- **The task**
Transcribe the data in full and exactly, omitting any pictures.

- **Data provided**

☆ ☆ ☆ ☆

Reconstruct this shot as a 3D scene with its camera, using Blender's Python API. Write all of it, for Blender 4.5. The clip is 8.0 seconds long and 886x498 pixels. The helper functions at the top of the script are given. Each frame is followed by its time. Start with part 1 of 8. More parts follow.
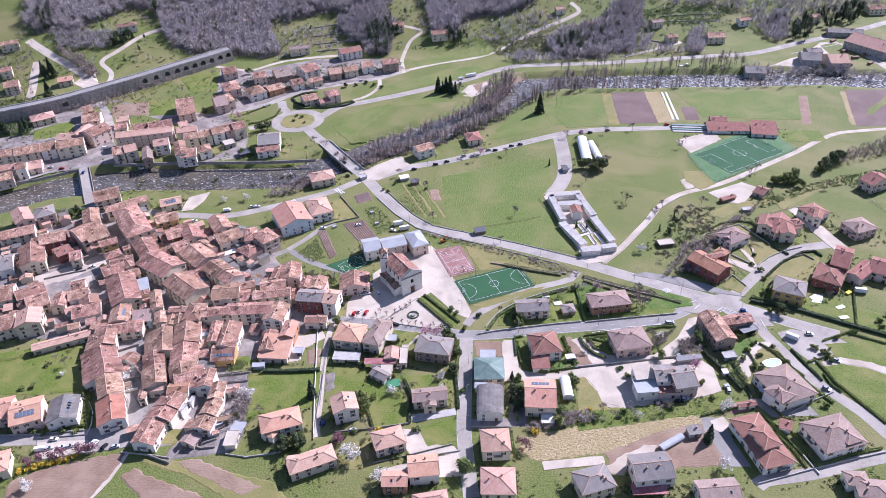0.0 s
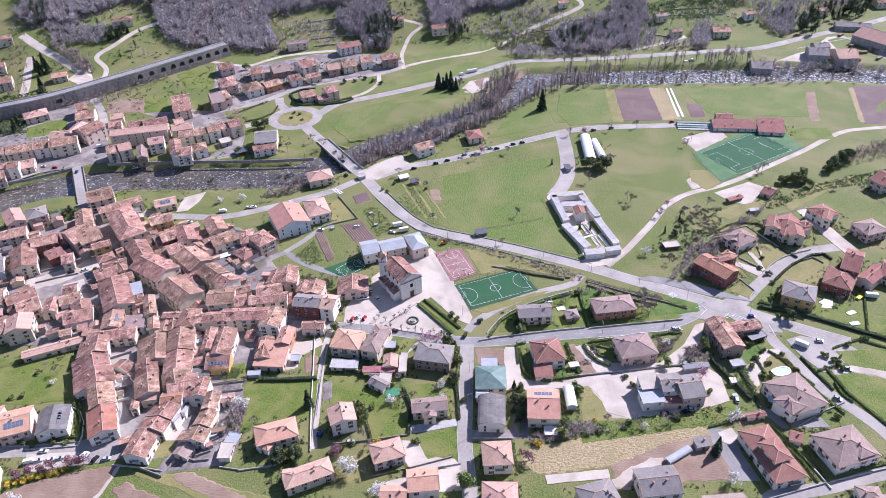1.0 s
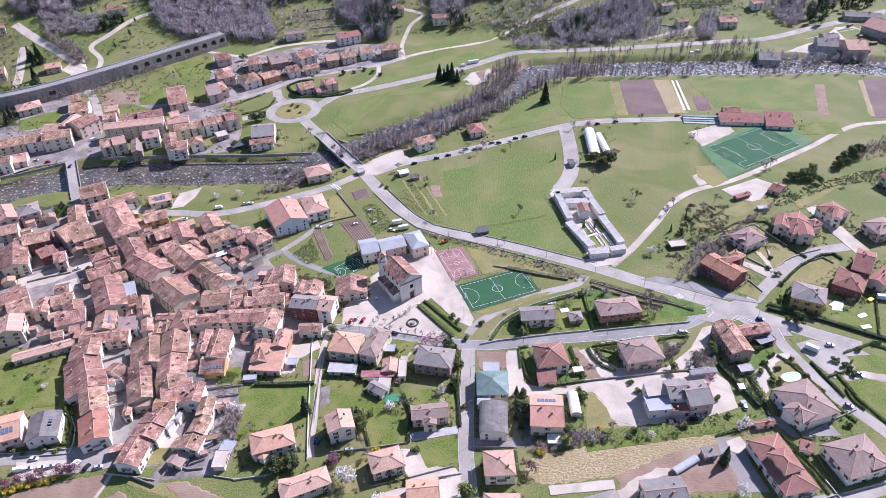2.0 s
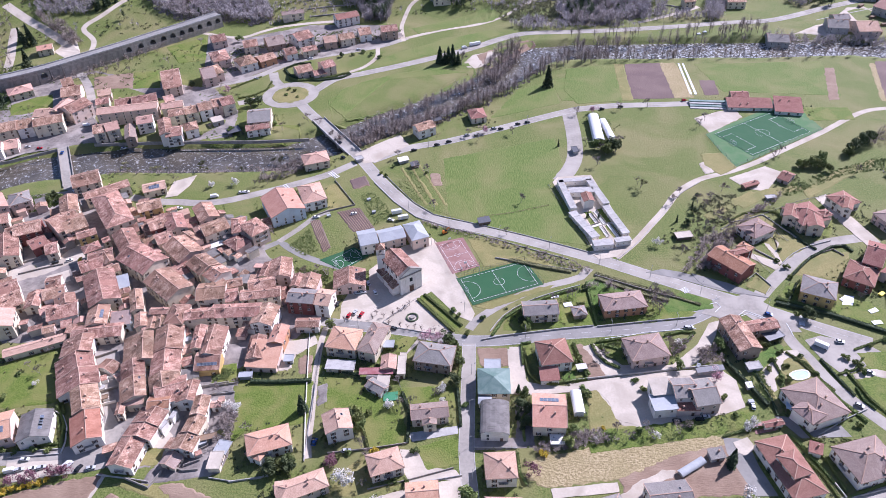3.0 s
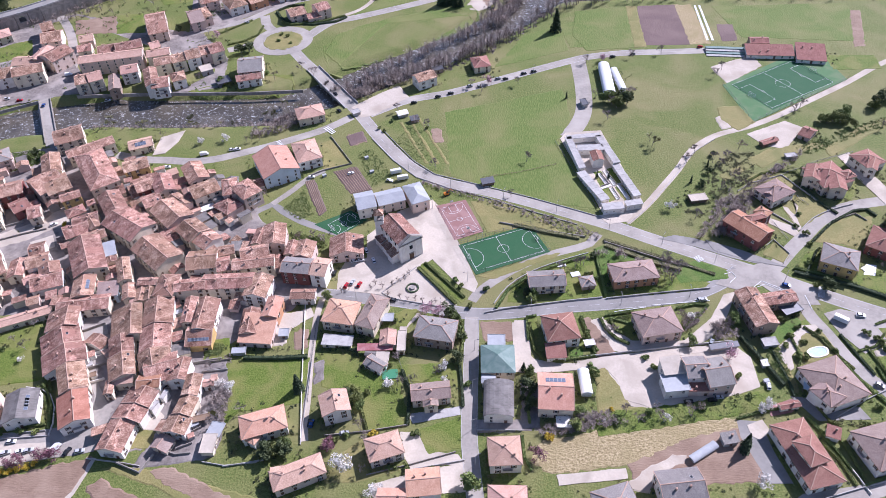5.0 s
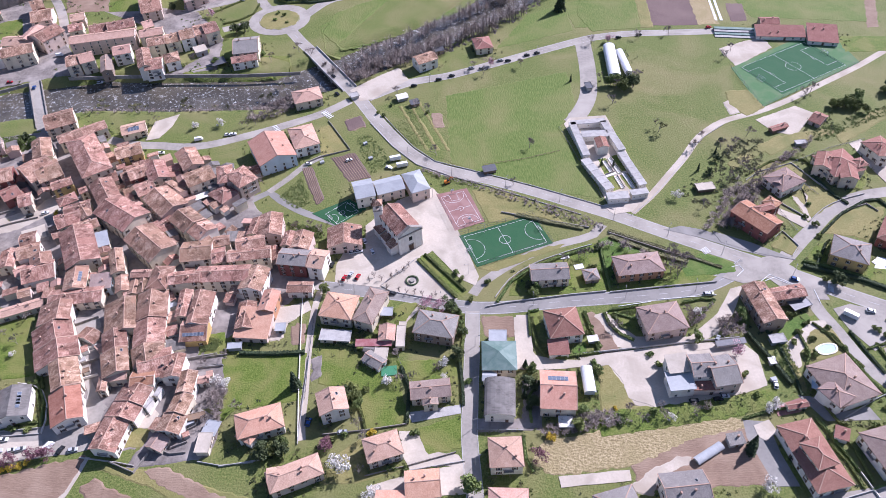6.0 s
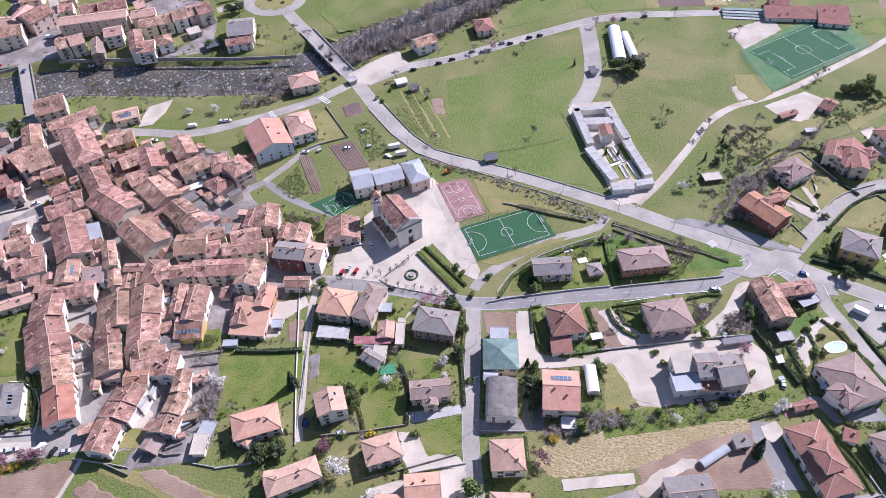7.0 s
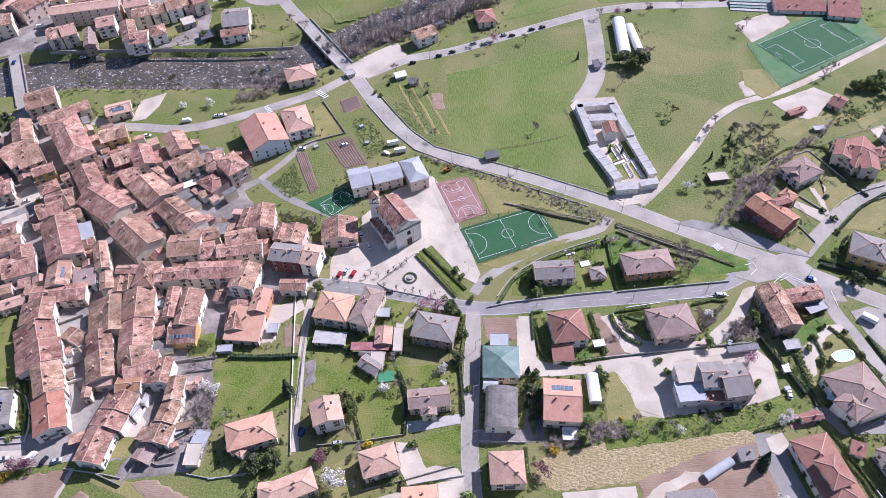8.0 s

☆ ☆ ☆ ☆

- **Output**
Reconstruct this shot as a 3D scene with its camera, using Blender's Python API. Write all of it, for Blender 4.5. The clip is 8.0 seconds long and 886x498 pixels. The helper functions at the top of the script are given. Each frame is followed by its time. Start with part 1 of 8. More parts follow.
0.0 s
1.0 s
2.0 s
3.0 s
5.0 s
6.0 s
7.0 s
8.0 s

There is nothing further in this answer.